Mit Blick auf den Kampf um Hörer und Werbegelder fügt Hörhammer hinzu: "Mit dieser Maßnahme verfügt der Bayerische Rundfunk über drei massenattraktive landesweite Radioprogramme, welche die Wettbewerbssituation im bayerischen Hörfunkmarkt nachhaltig beeinflussen werden und damit die Existenzchancen vieler privater Hörfunkangebote erheblich beeinflussen." Hörhammer meint Puls, das nach und nach reformierte und verjüngte Bayern 1 sowie Bayern 3. Der Bayerische Rundfunk sei im Gegensatz zu einigen anderen Landesrundfunkanstalten " zu keinerlei Zugeständnissen bereit". Hörhammer sieht das Radioland Bayern in einer "erheblichen Schieflage". Alle gesellschaftlich und politisch relevanten Gremien seien an dieser Stelle gefordert, "dem Expansionsdrang des BR Einhalt zu gebieten".
Ihm zur Seite eilt der gesamtdeutsche Privatfunkverband VPRT mit seinem Radio-Verantwortlichen Klaus Schunk, der moniert: "UKW-Frequenzen werden bei den ARD-Radios mittlerweile wie auf einem Basar hin und her verschoben – und die Politik schaut zu." Ein solcher Programmtausch sei rechtlich höchst fraglich, zumal sich bayerische Landesgesetzgebung und Rundfunkstaatsvertrag widersprechen würden, so Schunk und fügt hinzu. "Kostenneutral ist es jedenfalls nicht, wenn der BR im Telemedienkonzept für die Neugestaltung und Digitalverbreitung der Klassikwelle insgesamt fast 1,2 Millionen Euro Beitragseinnahmen ausgeben will."
Bei so viel Kritik, bevor überhaupt eine Entscheidung gefällt ist kontert der BR: "Puls ist als junge Welle ein ergänzendes Angebot, das sich klar abhebt von privaten Massenwellen.

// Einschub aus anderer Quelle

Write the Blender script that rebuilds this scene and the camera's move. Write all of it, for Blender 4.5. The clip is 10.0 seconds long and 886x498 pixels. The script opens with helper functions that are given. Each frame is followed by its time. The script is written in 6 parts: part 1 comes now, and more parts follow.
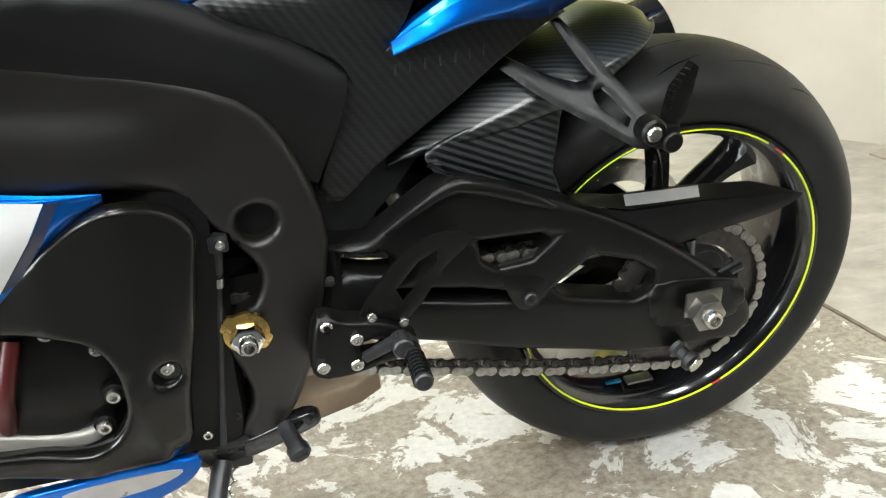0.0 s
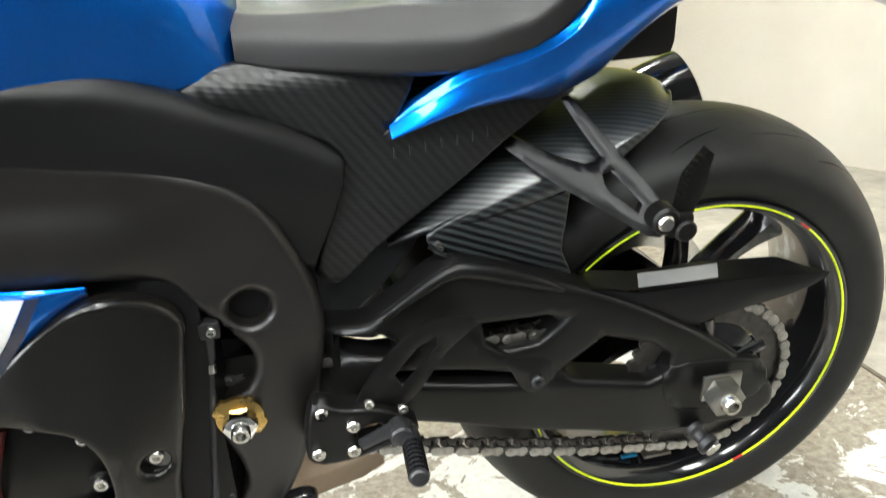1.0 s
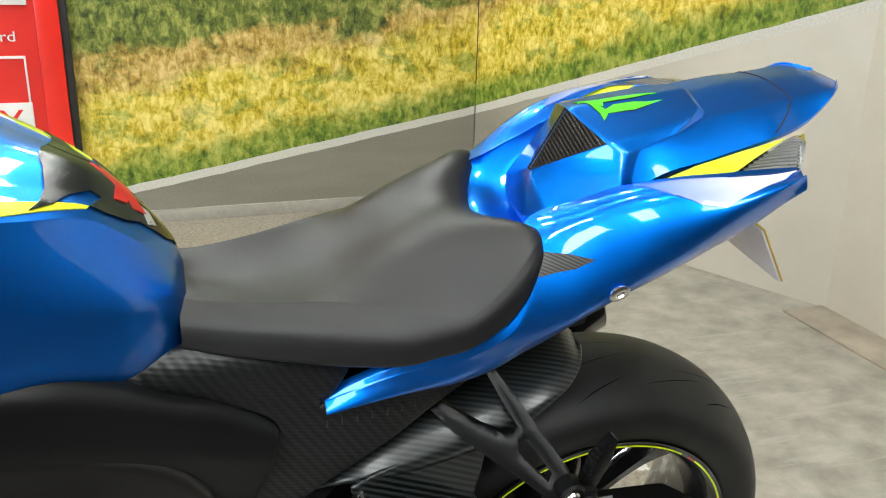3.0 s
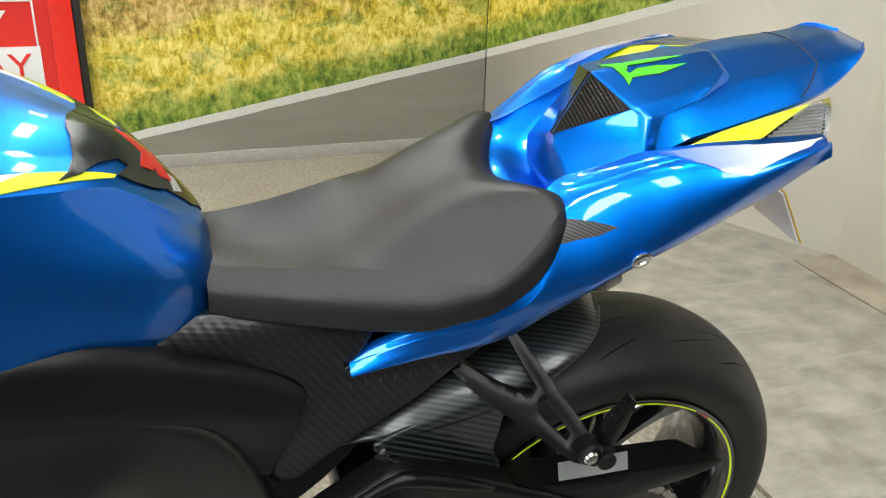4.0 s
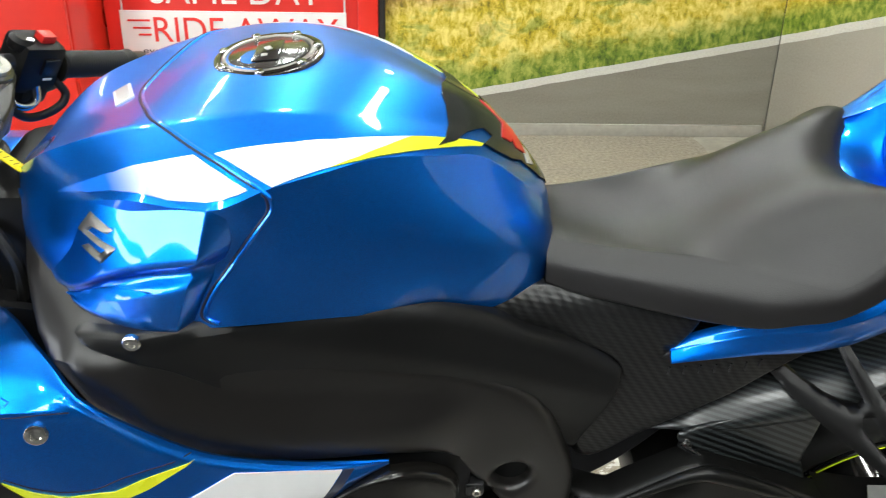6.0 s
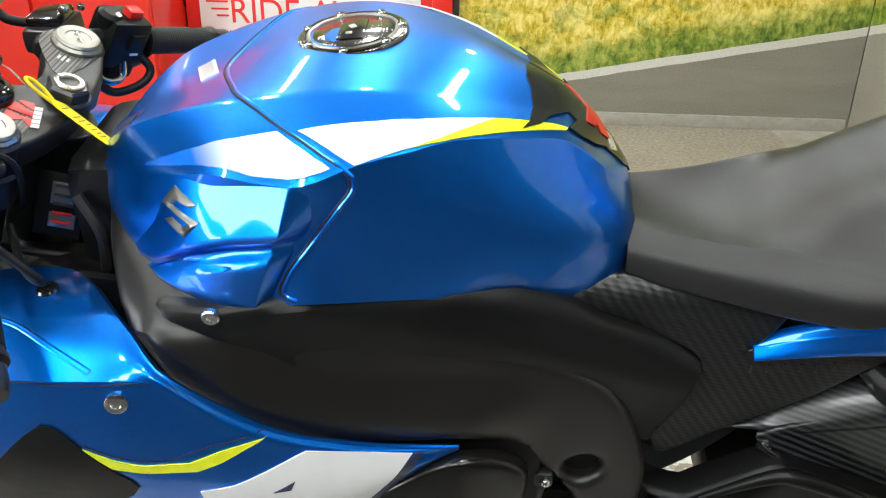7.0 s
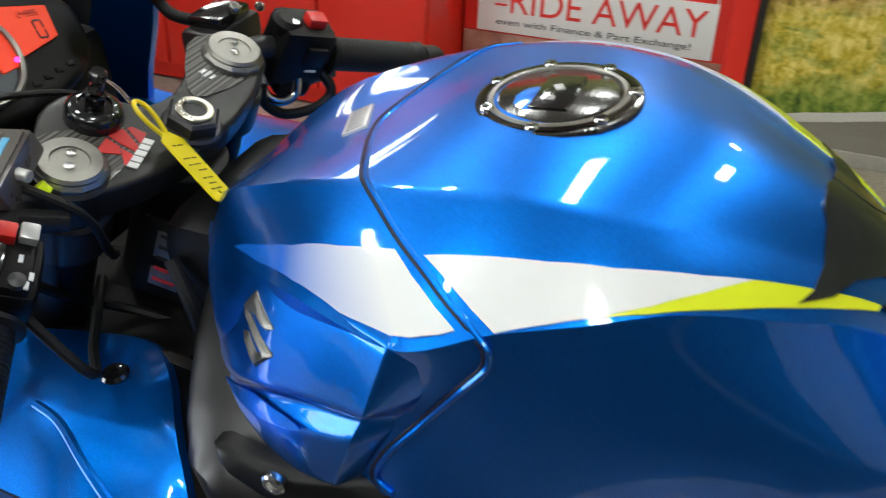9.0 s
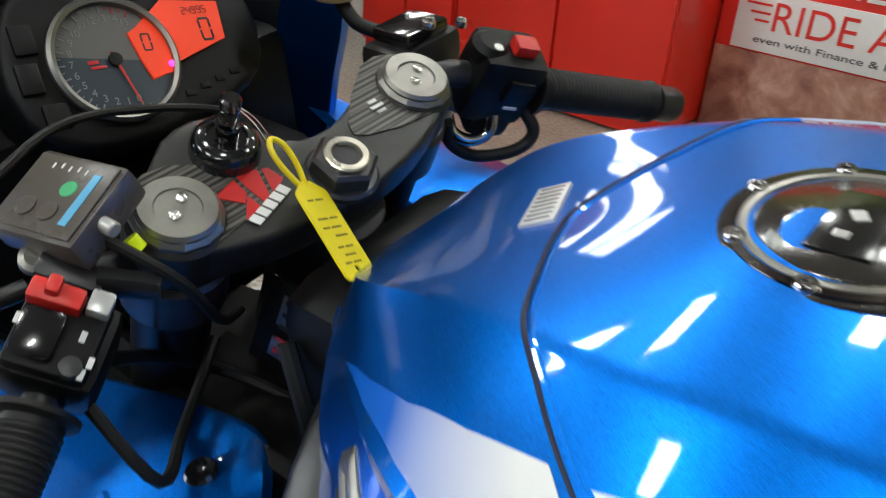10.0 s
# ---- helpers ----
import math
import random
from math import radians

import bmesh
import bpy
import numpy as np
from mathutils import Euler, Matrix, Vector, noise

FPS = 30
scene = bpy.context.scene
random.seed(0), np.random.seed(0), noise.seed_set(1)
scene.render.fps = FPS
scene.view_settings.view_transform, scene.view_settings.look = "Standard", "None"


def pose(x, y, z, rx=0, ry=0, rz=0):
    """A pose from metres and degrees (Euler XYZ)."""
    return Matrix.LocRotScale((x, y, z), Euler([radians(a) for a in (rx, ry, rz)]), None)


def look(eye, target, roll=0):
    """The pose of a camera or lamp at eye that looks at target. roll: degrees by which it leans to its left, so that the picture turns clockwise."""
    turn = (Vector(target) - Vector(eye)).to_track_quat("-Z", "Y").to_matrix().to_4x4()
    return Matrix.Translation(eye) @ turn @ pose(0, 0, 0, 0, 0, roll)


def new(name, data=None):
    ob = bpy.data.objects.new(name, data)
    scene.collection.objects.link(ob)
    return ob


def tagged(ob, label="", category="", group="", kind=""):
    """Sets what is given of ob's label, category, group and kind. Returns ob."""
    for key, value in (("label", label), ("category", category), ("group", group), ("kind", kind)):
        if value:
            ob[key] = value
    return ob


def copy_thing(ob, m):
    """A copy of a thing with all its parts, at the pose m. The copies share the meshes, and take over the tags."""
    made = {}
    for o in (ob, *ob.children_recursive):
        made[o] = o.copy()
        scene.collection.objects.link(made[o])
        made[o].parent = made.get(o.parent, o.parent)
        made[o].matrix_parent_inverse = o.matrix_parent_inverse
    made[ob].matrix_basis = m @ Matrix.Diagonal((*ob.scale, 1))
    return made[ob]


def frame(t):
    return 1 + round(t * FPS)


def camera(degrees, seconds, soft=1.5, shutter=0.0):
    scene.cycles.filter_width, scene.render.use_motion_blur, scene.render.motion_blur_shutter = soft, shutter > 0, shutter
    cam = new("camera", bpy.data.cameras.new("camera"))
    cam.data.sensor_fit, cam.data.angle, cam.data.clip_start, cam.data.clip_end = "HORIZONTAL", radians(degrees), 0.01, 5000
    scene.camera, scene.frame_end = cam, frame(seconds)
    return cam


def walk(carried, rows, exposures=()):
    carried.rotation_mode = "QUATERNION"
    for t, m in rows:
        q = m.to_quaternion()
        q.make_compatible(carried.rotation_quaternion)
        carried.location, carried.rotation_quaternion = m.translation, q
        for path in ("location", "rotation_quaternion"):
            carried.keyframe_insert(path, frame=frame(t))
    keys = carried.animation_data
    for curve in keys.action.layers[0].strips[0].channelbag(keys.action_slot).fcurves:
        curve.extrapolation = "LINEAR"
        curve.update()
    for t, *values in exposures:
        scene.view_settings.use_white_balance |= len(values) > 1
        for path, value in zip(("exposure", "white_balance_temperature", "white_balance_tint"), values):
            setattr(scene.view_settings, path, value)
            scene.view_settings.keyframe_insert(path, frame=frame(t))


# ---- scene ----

Der BR erfüllt mit Puls seinen gesetzlichen Auftrag, auch Angebote für ein jüngeres Publikum vorzusehen." Und BR Klassik werde durch das geplante digitale Konzept eher gestärkt. Jetzt ist aber erst einmal der BR-Rundfunkrat dran: Er muss am Donnerstag in einem ersten Schritt dem neuen "Telemedienkonzept" für BR Klassik grünes Licht geben. Bis dahin heißt es mit offenem Ausgang: "Der BR erarbeitet aktuell ein umfangreiches Konzept, das im Sommer dem Rundfunkrat vorgelegt wird. Dazu wird es vorab intensive Gespräche mit allen Beteiligten, insbesondere den privaten Rundfunkanbietern, geben."